A new cycle of 365 days is upon us and no matter how much we try to stray away from creating resolutions, it feels almost unnatural not to...at least for me it does. However, instead of creating this prodigious list of goals to conquer, I go into each year with a theme of sorts. For instance, 2016 was all about consistency, gaining clarity, and protecting my peace. That was the energy I started the year with and the universe met that expectation gradually. 

For 2018, I've come up with 3 words to set the tone for the year: faith, finance, focus, and fitness. My lessons in each department have been on-going and a struggle at times, but it's time - beyond time - to take what I've learned thus far, apply it, and continue to cultivate each area.

Faith

Faith is a very personal part of my life, something that varies from person to person.

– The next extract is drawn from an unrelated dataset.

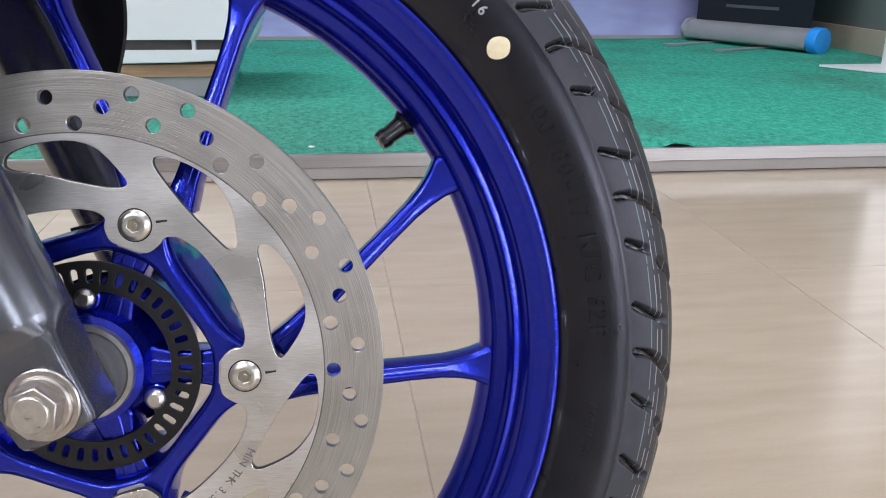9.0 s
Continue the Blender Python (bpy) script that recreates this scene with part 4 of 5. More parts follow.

My relationship with God seems to be getting better, deeper, sweeter every moment, but because I am human with doubts, fears, insecurities, and slip and fall like everyone else, it's absolutely one of those things that I have to constantly keep in check. Faith over fear and faith over failure.

Finance

Listen...I think we are all finding our way in this department. Obviously, there are people who are doing very well for themselves in their twenties, but for many of us - including myself - managing finances, building credit scores, saving money, etc. is a struggle. The silver lining is the struggle doesn't last forever, so it's a process. And by becoming more financially savvy, I will then be equipped to reach out to educate other people and communities about financial literacy.

Focus

An area I struggle with constantly is staying focused. Managing The Sky Box Suite was actually an ambitious project I took on that truly tested my level dedication and consistency. After celebrating 1 full year not too long ago (November 2017, to be exact), I realized just how much I am able to achieve when I dedicate at least one year to consistent effort. Laser focused on all the ambitions I have honestly been so lazy about pursuing, one step at a time. Right now, getting my finances in order is obviously a priority, as well as stepping back into academia, and I know how hard it is to balance both. To accomplish these things, I know I have to get serious, even if it means making a weekly practice to eliminate all distractions (i.e. social media) in order to get things done.

Fitness

To my final theme, getting back in peak performance shape is going to be the aim this month leading into next year. Typical, but my argument against that is having been an athlete (swimmer) most of my life, so training won't be new territory for me. Aside from overall health, the most important thing about it is making more of an effort to do what I love and swimming has always played a huge role in doing what makes me happy. It's something I've been putting off for a while, so it's long overdue. The second I get the momentum going, I'm good to go, which is why I'm headed to get an early morning workout it at the conclusion of this post.